Viver a fé sem abraçar as mesmas causas de Jesus de Nazaré, torna-se semelhante àqueles que a vivenciam a sua fé de forma intimista, venerando um Deus egoisticamente, somente para si mesmos, sem se comprometerem com a construção do Reino que passa, necessariamente, pelas nossas mãos. São os mesmos que se arvoram no direito do “quero amar somente a ti, Senhor!”. O Deus das conveniências e dos interesses mesquinhos, satisfazendo os caprichos egoísticos. Talvez tenha sido por causa destes que Jesus tenha dito: “Seja quente ou frio, mas não morno, senão vou te vomitar da minha boca.” (Apo 3,16)

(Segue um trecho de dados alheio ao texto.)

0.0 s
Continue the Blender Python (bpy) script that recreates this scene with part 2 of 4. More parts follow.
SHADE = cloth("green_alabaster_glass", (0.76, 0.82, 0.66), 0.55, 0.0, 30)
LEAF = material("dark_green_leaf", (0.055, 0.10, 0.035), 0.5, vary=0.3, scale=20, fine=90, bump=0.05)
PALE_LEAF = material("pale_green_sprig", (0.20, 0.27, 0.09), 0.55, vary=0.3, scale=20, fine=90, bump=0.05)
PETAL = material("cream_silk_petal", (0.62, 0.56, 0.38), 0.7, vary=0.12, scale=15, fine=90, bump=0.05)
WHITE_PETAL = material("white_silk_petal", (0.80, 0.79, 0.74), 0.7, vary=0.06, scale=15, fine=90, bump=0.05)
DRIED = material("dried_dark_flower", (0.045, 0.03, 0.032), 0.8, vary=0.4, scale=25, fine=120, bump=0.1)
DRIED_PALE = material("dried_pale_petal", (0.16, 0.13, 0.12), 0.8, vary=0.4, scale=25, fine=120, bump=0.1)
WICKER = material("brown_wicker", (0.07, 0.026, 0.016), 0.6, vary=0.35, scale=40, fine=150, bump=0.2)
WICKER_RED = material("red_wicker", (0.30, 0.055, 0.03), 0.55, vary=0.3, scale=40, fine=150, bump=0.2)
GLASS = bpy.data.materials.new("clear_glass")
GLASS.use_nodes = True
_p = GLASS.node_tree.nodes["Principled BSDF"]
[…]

Realidade que requer discernimento de qual Deus estamos servindo e abraçando as suas causas. O Deus de Jesus é o mesmo que abraça a causa dos pequenos, dos sofredores, dos esquecidos. Discernir é enxergar o mundo com outros olhos. Os olhos do coração Se bem que, na compreensão de Jesus, “O olho é a lâmpada do corpo. Se teu olho é bom, todo o teu corpo se encherá de luz. Mas se ele é mau, todo teu corpo se encherá de escuridão. Se a luz que há em ti está apagada, imensa é a escuridão.” (Mt 6,22-24) Na ótica de Jesus, jamais se concebe a ideia daqueles “seus seguidores”, que fizeram uma manifestação contra as pessoas em situação de rua, na cidade de São Paulo. Enquanto o padre Júlio Lancellotti, se desdobra para dar conta de acompanhar os sofrimentos daquelas pessoas, alguns cristãos, melhores que os demais, realizaram tamanha façanha, contrariando toda a perspectiva do projeto salvífico de Deus em Jesus. Razões como estas, levou alguém a assim se manifestar: “Jesus é um cara legal o que estraga é o fã clube” (Desconheço a autoria)

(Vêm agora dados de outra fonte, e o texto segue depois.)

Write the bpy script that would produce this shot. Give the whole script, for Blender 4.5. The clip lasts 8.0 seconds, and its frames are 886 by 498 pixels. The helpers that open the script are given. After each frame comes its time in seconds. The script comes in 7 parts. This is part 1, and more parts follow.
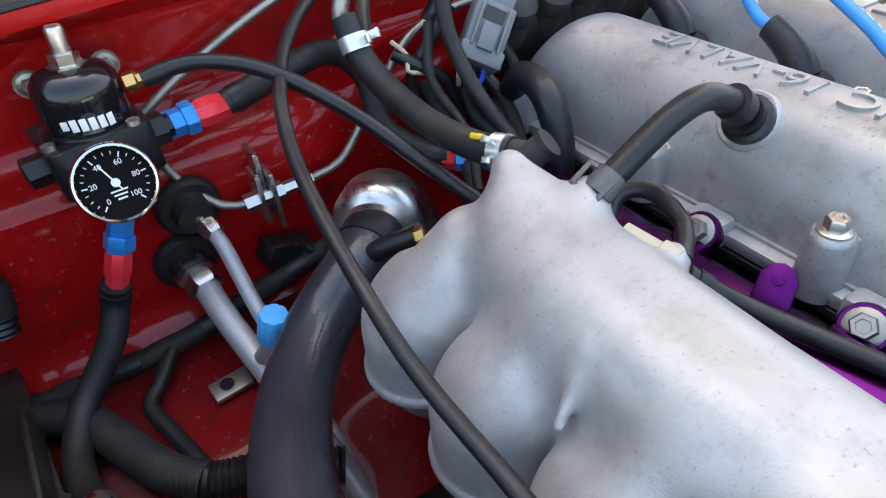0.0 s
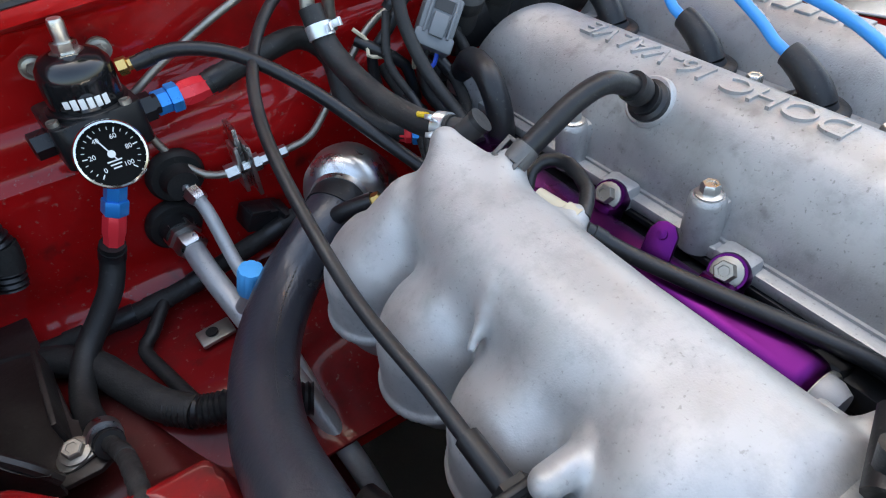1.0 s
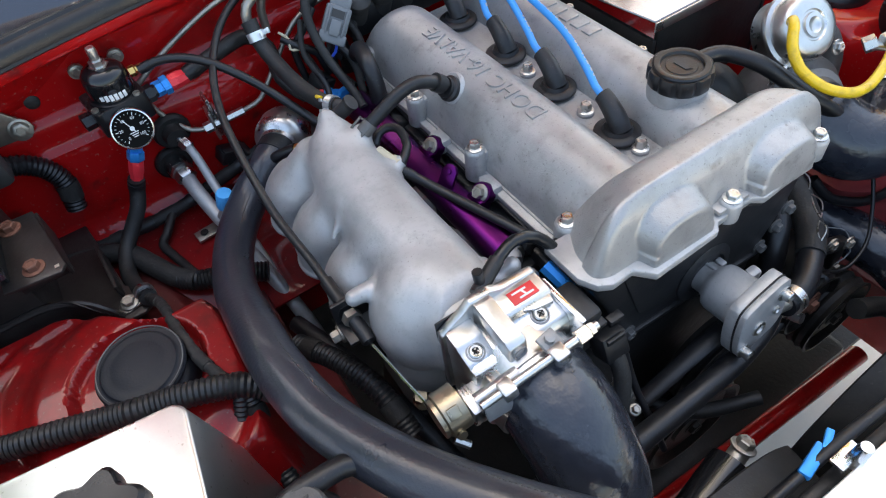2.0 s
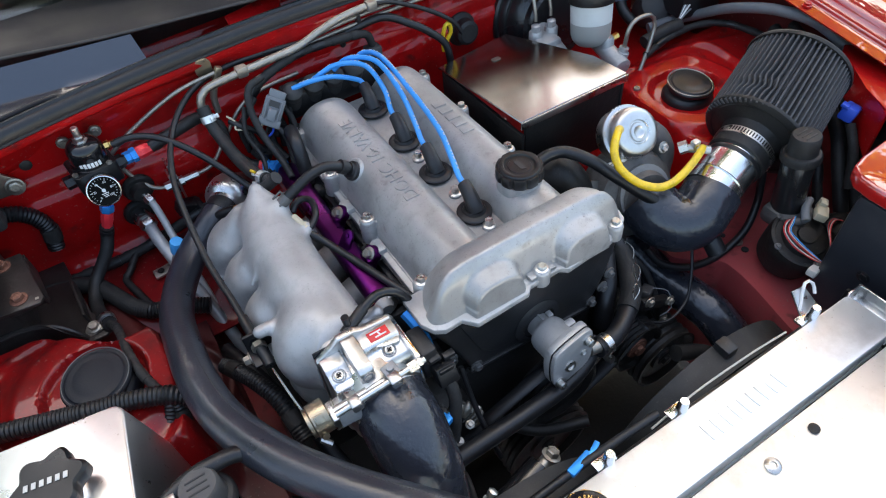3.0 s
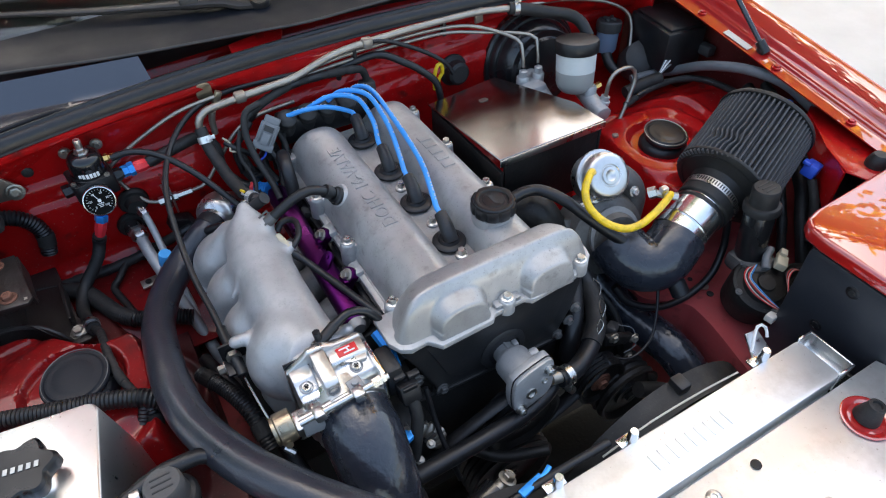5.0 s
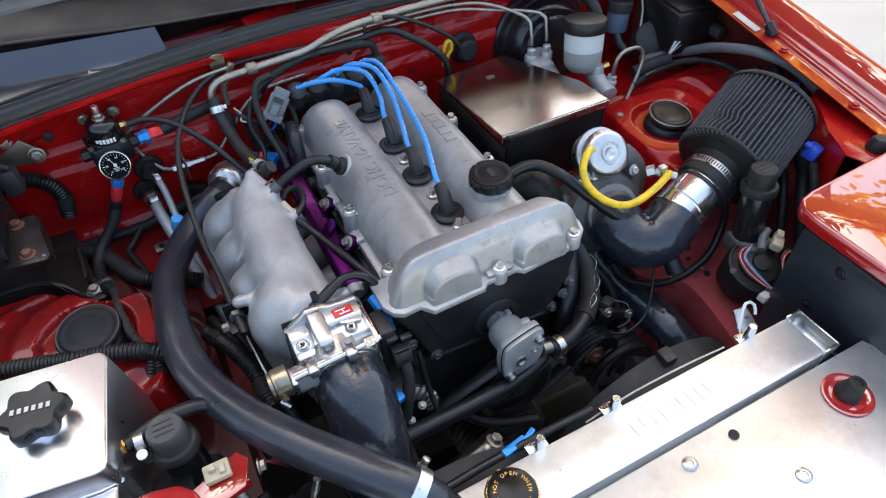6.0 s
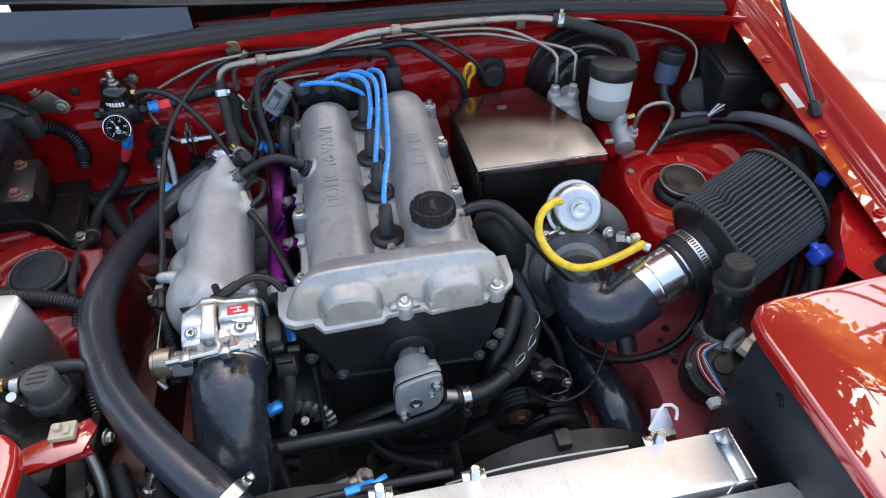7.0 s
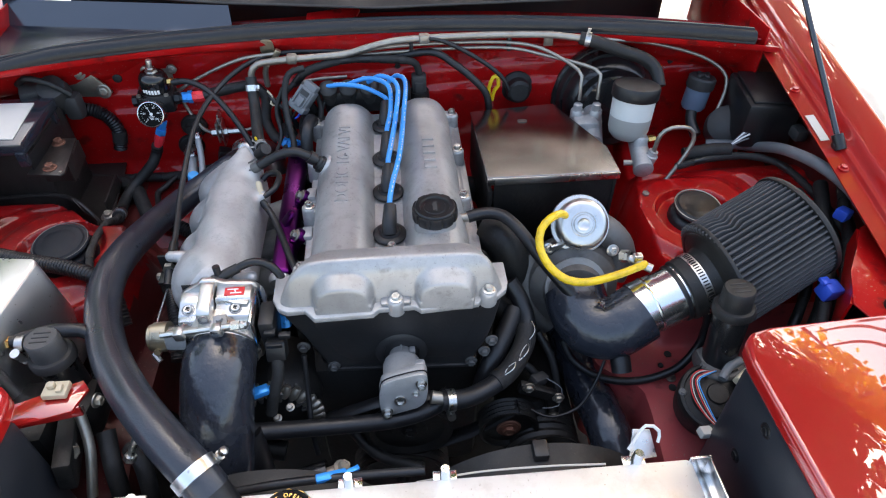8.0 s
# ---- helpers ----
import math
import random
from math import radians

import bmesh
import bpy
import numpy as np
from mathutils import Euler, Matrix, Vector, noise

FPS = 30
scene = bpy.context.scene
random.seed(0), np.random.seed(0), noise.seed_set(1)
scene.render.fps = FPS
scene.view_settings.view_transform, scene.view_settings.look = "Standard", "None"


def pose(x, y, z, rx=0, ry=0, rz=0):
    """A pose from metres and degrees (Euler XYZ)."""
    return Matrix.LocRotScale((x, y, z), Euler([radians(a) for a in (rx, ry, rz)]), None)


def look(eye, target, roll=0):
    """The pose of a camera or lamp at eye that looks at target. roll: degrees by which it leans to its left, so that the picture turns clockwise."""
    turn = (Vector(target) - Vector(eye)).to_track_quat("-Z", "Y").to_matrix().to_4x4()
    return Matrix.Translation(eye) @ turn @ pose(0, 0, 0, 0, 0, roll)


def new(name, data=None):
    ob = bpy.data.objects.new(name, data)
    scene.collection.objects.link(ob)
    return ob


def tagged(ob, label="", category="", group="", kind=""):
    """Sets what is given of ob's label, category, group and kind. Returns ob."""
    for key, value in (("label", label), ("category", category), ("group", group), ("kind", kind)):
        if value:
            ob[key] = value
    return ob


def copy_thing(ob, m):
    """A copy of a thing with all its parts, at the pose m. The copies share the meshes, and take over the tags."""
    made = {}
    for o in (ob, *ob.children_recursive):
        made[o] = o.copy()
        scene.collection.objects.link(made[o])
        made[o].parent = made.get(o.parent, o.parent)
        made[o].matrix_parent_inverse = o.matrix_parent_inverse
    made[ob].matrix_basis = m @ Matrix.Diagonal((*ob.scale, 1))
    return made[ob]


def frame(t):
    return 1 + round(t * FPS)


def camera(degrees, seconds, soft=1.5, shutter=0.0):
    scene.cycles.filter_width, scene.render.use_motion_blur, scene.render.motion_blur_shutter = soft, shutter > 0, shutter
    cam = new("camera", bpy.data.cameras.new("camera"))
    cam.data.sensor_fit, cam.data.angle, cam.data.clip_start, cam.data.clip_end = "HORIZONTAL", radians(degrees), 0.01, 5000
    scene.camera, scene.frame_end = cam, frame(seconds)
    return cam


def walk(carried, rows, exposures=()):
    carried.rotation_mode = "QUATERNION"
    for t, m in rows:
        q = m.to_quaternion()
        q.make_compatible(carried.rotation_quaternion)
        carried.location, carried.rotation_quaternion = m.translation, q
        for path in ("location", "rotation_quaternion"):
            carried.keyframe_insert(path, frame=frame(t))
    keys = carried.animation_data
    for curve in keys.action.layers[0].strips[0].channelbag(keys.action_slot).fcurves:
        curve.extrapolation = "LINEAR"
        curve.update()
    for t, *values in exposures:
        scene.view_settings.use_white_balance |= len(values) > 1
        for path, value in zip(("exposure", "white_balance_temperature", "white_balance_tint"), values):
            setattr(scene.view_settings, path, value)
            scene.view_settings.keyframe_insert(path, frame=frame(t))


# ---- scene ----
cam = camera(69.6, 8.0, 1.15)
PATH = [
    (0, (-0.374, -0.028, 1.019), (0.371, 1.356, -0.218), -6.5),
    (0.5, (-0.379, -0.045, 1.03), (0.35, 1.343, -0.212), -6.6),
    (1, (-0.377, -0.089, 1.049), (0.355, 1.241, -0.253), -6.2),
    (1.2, (-0.377, -0.133, 1.07), (0.314, 1.148, -0.302), -6.9),
    (1.5, (-0.377, -0.198, 1.121), (0.326, 0.963, -0.348), -7.3),
    (1.7, (-0.372, -0.251, 1.157), (0.274, 0.915, -0.334), -8.5),
    (2, (-0.359, -0.321, 1.246), (0.204, 0.837, -0.284), -9.7),
    (2.2, (-0.338, -0.373, 1.275), (0.245, 0.73, -0.289), -6.4),
    (3.3, (-0.3, -0.5, 1.414), (0.336, 0.741, -0.02), -6.2),
    (3.5, (-0.304, -0.516, 1.414), (0.303, 0.759, -0.002), -6.7),
    (4, (-0.291, -0.51, 1.421), (0.417, 0.729, 0.019), -3.7),
    (5.3, (-0.294, -0.531, 1.415), (0.38, 0.721, 0.008), -1.8),
    (5.5, (-0.293, -0.54, 1.417), (0.372, 0.707, 0.002), -1.9),
    (6, (-0.281, -0.563, 1.421), (0.324, 0.689, -0.016), -2.5),
    (6.5, (-0.196, -0.589, 1.428), (0.252, 0.748, 0.009), -3.8),
    (7, (-0.035, -0.609, 1.418), (0.222, 0.783, 0.005), -1.0),
    (7.5, (0.022, -0.621, 1.416), (0.126, 0.798, 0.011), -0.8),
    (8, (0.02, -0.64, 1.406), (0.146, 0.817, 0.042), -0.0),
]
walk(cam, [(t, look(eye, target, roll)) for t, eye, target, roll in PATH], [(0.0, 2.32, 6950, 7), (1.0, 2.22, 6900, 6), (2.0, 1.94, 6850, 7), (3.5, 1.84, 6700, 6), (5.5, 1.79, 6700, 7), (7.0, 1.83, 6750, 8), (8.0, 1.95, 6800, 9)])

# ---- light ----
SUN_EL, SUN_ROT = 56.0, 24.0
world = bpy.data.worlds.new("sky_world")
scene.world = world
world.use_nodes = True
wn = world.node_tree.nodes
sky = wn.new("ShaderNodeTexSky")
sky.sky_type, sky.sun_disc = "NISHITA", False
sky.sun_elevation, sky.sun_rotation = radians(SUN_EL), radians(SUN_ROT)
sky.air_density, sky.dust_density, sky.ozone_density = 1.2, 5.0, 1.0
wn["Background"].inputs[1].default_value = 0.15
scene.view_settings.exposure = 1.85
scene.view_settings.use_white_balance = True
scene.view_settings.white_balance_temperature, scene.view_settings.white_balance_tint = 6650, 5
world.node_tree.links.new(sky.outputs[0], wn["Background"].inputs[0])
sun = bpy.data.lights.new("sun", "SUN")
sun.energy, sun.angle, sun.color = 5.0, radians(0.6), (1.0, 0.94, 0.85)
sun_ob = new("sun", sun)
_e, _r = radians(SUN_EL), radians(SUN_ROT)
SUN_DIR = Vector((math.sin(_r) * math.cos(_e), math.cos(_r) * math.cos(_e), math.sin(_e)))
sun_ob.matrix_basis = look(SUN_DIR * 20, (0, 0, 0.8))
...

Exemplos não faltam de pessoas que abraçaram e ainda abraçam as mesmas causas de Jesus e dão as suas vidas por elas. Madre Teresa de Calcutá, sem dúvida, foi uma delas. Ela estava ciente da sua pequenez diante de coisas tão complexas. Mesmo assim seguia remando contra a correnteza, acreditando sempre que, “o que eu faço é uma gota no meio de um oceano. Mas sem ela, o oceano será menor.” Abraçar as causas dos oprimidos, devolvendo a sua dignidade, como fez Paulo Freire que assim descreveu em sua obra “Pedagogia do Oprimido”, elucidando para nós a discussão em torno da oposição entre humanização e desumanização, na difícil luta de recuperar a humanidade dos oprimidos: “(…) somente tem sentido quando os oprimidos, ao buscar recuperar sua humanidade, que é uma forma de criá-la, não se sentem idealistamente opressores, nem se tornam, de fato, opressores dos opressores, mas restauradores da humanidade em ambos”.